Estreché su mano, deseando poder estar más arreglada, avergonzada al pensar que este hombre tan estupendo me hubiera visto en camisón.

—Cokie ha venido a buscarte —dijo Patrick.

—Lo sé. Willie está empeñada en que vaya con ella a pasar unos días en Shady Grove. Podría negarme, pero ya sabes cómo se pone cuando quiere ir a Shady Grove.

—No pasa nada —dijo Patrick rápidamente, con una extraña sonrisa.

—¿En serio? ¿Seguro que te las puedes arreglar?

—Vamos, Jo, creo que sé cómo manejar esto. No pasa nada.

No me esperaba que aceptara con tanta facilidad.

—¿Y qué pasa con Charlie? ¿Vais a estar bien?

—¿Quién es Charlie? —preguntó James.

—Mi padre —dijo Patrick—. Estaremos bien, Jo. Anda, vete.

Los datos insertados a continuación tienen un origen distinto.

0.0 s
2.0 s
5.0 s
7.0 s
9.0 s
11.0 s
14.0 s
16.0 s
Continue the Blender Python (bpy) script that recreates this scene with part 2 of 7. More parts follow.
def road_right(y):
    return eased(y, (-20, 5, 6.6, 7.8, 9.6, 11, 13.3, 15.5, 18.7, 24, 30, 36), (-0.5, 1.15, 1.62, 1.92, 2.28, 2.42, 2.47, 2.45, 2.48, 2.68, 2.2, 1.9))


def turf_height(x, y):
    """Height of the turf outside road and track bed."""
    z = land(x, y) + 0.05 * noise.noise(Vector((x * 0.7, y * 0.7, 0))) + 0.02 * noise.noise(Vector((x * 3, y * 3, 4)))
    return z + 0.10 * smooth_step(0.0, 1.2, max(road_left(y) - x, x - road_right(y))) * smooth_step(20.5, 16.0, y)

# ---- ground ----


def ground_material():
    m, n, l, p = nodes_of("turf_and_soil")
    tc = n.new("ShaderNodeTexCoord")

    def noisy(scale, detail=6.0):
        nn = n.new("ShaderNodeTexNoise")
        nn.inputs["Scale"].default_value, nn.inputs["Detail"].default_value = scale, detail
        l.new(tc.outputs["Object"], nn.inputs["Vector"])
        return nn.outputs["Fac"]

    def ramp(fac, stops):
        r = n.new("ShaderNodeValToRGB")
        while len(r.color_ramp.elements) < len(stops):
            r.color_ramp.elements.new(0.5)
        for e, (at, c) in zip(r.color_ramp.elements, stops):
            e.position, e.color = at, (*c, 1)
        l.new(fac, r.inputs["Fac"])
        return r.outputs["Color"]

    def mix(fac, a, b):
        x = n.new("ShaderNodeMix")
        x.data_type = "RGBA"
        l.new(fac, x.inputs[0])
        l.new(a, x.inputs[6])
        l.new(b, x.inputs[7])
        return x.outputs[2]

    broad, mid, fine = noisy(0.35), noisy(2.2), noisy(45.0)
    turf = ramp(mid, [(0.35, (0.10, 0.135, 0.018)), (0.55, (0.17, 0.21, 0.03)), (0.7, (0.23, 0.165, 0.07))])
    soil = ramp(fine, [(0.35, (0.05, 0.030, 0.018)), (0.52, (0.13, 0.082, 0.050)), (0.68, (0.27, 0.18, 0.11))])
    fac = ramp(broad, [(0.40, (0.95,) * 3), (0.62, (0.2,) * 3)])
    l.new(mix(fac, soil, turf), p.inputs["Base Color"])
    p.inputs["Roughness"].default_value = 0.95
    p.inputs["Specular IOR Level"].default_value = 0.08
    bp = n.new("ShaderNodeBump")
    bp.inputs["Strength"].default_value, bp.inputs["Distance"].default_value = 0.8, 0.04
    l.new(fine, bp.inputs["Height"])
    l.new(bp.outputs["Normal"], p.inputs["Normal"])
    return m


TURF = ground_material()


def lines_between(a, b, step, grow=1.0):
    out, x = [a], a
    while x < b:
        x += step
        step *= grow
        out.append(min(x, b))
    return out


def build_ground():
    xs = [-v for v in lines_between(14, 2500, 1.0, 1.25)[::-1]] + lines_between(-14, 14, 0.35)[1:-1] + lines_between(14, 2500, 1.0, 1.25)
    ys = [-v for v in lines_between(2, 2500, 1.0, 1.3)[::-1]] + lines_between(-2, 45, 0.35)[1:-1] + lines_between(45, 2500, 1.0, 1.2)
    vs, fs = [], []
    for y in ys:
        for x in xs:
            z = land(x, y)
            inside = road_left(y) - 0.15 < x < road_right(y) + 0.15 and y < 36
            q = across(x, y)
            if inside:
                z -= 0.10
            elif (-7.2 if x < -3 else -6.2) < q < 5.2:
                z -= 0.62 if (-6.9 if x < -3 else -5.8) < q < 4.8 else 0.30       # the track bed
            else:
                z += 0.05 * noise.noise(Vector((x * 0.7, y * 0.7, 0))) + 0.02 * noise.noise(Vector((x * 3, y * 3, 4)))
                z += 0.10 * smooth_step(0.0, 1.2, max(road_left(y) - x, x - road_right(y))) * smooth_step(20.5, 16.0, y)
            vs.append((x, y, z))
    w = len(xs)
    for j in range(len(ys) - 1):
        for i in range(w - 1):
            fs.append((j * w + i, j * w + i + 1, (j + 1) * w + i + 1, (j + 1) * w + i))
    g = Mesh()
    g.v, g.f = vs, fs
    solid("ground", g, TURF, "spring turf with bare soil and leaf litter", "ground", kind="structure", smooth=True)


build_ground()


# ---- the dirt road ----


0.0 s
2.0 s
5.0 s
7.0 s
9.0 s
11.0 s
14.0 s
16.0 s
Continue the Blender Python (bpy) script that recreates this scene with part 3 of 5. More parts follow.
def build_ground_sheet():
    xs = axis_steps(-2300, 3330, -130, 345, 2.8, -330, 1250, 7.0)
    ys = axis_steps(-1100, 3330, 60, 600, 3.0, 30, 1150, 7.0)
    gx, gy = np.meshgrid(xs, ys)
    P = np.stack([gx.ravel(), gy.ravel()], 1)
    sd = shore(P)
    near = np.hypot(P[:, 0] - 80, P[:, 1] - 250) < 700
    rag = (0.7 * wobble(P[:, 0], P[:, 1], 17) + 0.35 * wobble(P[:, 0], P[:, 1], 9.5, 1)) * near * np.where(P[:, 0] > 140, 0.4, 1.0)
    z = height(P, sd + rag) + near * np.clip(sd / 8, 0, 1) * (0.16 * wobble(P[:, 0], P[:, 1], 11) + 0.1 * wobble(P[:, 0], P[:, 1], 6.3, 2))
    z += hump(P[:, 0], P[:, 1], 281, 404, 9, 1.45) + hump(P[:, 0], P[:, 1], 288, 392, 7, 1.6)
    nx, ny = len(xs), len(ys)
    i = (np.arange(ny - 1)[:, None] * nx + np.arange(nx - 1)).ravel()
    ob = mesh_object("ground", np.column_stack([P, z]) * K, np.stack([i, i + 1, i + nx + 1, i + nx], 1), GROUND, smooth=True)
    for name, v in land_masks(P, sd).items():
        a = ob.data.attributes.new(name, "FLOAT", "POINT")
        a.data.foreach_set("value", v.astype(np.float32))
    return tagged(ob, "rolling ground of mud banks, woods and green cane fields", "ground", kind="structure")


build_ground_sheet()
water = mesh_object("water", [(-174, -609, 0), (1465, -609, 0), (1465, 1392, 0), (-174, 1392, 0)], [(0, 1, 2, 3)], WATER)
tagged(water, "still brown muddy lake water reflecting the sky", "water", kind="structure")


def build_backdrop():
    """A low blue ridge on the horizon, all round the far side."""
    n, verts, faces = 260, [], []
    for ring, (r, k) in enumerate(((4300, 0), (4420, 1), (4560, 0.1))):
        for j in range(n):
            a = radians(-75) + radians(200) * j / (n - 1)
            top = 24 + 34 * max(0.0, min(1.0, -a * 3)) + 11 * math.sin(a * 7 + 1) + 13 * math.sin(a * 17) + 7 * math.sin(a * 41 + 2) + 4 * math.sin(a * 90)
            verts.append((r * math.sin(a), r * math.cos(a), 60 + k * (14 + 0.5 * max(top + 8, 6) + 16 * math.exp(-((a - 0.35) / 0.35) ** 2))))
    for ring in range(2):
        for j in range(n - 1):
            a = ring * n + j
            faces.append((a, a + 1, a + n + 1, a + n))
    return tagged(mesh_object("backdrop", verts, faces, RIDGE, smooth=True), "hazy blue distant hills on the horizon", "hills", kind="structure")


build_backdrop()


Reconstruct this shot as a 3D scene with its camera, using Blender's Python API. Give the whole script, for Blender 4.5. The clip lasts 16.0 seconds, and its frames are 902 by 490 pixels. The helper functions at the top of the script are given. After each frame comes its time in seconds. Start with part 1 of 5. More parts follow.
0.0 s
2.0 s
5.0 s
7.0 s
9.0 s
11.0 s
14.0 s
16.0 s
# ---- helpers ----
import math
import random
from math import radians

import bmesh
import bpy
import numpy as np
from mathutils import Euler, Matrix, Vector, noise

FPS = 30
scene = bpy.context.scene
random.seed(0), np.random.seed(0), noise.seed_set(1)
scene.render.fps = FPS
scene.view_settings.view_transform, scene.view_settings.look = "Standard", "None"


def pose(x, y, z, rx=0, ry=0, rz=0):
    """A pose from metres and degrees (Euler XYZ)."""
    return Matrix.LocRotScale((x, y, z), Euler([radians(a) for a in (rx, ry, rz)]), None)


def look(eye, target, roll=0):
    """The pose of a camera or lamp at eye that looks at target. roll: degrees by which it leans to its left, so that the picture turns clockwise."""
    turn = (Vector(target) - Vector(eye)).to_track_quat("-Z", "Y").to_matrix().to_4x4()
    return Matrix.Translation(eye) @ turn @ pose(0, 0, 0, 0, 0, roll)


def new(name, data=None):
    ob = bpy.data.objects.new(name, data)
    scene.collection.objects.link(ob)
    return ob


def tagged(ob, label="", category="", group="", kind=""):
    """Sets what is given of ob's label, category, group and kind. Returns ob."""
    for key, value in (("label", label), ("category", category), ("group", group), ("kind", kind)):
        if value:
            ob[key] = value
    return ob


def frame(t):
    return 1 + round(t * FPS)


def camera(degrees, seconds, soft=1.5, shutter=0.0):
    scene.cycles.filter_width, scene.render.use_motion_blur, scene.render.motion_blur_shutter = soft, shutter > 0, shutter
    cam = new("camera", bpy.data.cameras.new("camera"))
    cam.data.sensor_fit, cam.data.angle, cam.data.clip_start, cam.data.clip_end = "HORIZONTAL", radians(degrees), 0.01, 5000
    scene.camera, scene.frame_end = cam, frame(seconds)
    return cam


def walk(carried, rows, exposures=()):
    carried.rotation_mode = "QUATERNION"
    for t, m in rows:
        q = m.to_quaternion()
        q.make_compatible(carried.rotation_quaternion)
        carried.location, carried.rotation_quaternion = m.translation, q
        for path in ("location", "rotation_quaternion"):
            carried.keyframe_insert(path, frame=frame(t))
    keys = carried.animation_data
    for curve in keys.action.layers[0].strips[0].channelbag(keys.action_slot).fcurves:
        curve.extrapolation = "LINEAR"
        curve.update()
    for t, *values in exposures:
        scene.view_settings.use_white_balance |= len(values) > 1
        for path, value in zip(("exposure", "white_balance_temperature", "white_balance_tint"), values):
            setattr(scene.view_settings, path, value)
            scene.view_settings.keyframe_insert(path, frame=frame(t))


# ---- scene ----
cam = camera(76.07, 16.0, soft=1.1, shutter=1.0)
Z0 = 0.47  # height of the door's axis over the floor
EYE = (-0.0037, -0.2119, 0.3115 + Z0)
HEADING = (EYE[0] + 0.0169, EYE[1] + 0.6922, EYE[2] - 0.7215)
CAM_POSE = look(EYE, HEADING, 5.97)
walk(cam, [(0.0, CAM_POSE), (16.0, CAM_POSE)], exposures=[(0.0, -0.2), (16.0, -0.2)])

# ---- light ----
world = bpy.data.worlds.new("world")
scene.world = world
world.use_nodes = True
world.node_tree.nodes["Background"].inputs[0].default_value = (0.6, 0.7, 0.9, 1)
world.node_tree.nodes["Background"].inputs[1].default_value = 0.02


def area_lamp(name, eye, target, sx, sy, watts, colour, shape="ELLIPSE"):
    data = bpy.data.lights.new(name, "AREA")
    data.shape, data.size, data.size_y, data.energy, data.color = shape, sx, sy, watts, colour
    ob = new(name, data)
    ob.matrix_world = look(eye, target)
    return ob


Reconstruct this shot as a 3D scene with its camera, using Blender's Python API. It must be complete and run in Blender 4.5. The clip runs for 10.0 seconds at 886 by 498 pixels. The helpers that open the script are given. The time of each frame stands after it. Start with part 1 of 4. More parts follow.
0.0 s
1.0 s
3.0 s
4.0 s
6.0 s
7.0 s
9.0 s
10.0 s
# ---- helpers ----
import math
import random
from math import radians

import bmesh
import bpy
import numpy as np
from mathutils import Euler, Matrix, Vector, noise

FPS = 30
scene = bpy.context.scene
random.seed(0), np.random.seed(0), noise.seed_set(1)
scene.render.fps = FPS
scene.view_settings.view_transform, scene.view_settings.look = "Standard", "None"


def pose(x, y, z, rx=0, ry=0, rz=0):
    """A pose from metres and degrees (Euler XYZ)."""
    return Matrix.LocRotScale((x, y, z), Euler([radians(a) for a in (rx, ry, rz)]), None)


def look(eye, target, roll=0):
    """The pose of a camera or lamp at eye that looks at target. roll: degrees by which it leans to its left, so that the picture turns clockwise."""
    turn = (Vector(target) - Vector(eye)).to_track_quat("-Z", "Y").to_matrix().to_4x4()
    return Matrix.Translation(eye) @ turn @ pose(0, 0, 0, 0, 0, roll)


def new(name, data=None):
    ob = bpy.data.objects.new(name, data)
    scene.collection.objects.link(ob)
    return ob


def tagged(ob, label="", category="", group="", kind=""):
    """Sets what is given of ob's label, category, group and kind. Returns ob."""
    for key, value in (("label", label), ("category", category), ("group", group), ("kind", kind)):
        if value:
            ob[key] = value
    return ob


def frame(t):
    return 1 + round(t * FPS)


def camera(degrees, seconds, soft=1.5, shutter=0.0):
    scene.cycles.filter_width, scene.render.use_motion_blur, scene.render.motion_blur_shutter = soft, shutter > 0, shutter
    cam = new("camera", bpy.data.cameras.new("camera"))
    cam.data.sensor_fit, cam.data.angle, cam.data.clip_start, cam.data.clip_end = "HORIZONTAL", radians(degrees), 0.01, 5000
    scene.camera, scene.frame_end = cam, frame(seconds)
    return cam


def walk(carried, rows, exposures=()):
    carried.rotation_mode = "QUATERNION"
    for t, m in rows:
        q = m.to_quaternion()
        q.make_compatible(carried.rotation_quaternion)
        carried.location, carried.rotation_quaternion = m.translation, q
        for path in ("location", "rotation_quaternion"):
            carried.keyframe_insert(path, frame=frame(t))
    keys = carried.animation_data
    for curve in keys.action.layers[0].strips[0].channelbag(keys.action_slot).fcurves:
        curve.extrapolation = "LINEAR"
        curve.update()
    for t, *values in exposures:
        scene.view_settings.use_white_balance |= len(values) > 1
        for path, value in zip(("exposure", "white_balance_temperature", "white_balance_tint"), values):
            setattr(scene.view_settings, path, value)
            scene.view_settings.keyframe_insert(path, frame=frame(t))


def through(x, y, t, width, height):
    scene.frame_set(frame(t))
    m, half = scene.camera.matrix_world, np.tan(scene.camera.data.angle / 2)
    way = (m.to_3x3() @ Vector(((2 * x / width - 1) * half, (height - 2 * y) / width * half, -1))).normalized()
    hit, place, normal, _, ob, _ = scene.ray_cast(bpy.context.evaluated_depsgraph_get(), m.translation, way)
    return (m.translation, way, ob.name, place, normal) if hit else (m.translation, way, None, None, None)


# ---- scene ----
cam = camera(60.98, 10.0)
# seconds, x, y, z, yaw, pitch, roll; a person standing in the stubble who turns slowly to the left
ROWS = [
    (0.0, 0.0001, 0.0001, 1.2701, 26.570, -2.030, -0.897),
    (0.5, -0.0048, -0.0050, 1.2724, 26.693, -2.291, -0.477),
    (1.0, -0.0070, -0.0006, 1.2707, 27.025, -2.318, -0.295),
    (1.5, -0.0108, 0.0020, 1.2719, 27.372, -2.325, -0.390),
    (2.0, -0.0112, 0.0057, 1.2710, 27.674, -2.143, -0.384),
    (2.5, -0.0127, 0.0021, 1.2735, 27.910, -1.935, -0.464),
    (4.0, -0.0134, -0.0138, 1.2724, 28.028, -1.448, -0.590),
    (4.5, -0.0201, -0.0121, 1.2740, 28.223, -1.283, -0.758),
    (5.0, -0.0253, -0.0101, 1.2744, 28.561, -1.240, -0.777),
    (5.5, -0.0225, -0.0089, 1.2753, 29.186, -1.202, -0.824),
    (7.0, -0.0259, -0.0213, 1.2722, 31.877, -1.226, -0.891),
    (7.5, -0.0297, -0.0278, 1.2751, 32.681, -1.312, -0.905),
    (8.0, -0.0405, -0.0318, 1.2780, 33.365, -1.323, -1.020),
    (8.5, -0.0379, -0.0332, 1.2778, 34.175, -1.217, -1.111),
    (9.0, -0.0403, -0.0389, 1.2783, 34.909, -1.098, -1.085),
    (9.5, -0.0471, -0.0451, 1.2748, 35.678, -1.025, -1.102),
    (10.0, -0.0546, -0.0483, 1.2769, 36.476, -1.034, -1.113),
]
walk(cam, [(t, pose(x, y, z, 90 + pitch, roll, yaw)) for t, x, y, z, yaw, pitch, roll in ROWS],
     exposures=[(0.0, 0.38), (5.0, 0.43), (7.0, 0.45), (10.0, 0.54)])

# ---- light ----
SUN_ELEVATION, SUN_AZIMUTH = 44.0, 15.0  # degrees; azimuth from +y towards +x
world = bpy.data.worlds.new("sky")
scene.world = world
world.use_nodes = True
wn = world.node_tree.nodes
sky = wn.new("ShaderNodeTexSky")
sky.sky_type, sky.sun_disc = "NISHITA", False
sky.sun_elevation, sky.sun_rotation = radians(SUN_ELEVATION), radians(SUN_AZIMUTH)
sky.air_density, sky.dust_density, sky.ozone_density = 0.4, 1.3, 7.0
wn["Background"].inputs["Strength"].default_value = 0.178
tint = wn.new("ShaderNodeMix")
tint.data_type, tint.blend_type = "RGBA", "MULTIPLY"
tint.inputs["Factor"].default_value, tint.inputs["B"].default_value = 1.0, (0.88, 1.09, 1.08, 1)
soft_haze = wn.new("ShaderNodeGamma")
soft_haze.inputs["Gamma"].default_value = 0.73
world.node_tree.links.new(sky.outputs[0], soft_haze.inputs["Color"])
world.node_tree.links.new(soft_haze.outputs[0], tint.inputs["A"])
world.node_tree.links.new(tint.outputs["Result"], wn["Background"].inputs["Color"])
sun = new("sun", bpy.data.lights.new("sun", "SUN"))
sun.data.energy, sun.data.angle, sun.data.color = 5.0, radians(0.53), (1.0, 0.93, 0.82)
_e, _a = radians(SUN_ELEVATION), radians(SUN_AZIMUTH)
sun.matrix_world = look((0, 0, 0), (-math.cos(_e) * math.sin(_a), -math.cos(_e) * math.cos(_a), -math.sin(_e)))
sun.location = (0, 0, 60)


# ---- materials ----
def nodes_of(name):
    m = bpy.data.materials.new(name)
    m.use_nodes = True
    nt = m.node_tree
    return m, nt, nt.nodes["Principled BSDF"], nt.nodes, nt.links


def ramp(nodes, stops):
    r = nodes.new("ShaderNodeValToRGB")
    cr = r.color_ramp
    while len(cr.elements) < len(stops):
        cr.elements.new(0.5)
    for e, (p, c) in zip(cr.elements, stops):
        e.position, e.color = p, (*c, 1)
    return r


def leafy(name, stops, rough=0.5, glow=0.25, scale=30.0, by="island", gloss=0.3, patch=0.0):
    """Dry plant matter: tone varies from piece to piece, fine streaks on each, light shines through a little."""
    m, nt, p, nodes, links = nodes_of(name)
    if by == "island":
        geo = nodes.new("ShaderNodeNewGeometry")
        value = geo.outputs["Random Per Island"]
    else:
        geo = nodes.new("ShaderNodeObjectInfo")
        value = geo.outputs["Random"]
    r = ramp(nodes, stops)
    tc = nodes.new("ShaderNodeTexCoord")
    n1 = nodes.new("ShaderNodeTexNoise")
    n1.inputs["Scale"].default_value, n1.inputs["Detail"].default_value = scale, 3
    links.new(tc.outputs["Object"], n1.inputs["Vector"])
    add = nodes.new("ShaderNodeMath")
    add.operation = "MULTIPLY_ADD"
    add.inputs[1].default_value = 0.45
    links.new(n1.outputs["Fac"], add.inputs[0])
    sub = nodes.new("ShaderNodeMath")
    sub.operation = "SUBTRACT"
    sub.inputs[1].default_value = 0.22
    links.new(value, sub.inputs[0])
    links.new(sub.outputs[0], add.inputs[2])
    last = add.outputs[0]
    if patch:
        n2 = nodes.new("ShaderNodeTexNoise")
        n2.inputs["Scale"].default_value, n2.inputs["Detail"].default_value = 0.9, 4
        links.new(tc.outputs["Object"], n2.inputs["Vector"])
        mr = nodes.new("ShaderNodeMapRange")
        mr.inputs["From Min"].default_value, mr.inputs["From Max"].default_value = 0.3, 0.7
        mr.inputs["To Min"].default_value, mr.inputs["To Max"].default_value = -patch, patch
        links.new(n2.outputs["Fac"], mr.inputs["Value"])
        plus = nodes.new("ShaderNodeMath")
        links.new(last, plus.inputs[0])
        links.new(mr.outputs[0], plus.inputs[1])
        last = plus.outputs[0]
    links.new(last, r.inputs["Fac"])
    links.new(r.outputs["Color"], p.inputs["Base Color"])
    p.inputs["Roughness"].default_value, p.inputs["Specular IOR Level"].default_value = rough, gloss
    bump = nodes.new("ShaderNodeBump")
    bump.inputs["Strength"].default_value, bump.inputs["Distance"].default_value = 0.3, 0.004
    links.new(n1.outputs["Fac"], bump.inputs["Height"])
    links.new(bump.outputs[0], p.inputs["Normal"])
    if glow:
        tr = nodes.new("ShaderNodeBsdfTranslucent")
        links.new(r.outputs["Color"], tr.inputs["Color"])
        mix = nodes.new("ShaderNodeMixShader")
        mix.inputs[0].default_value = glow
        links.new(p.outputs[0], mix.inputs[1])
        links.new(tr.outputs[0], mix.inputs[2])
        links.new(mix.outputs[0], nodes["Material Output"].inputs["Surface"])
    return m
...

—Shady Grove… Suena bien —dijo James.

—Está en el campo, un sitio tranquilo —explicó Patrick—. Oye, Jo, ¿has terminado ya de hacer la caja de diciembre? Quiero acabar con la contabilidad de fin de año.

—Y el inventario —añadió James.

—Ah, sí. ¿Cuándo fue la última vez que hiciste inventario? —preguntó Patrick.

Miré a James y a Patrick.

—Sí, la caja de diciembre ya está lista. ¿Para qué quieres un inventario?

—Solo intento estar al día con el año nuevo. ¿Ese que está ahí fuera esperándote es Cokie? —preguntó Patrick.

Asentí y me retiré hacia la escalera del fondo, deteniéndome con calma para mirar el libro de E. M. Forster, con su tictac tras la vitrina cerrada.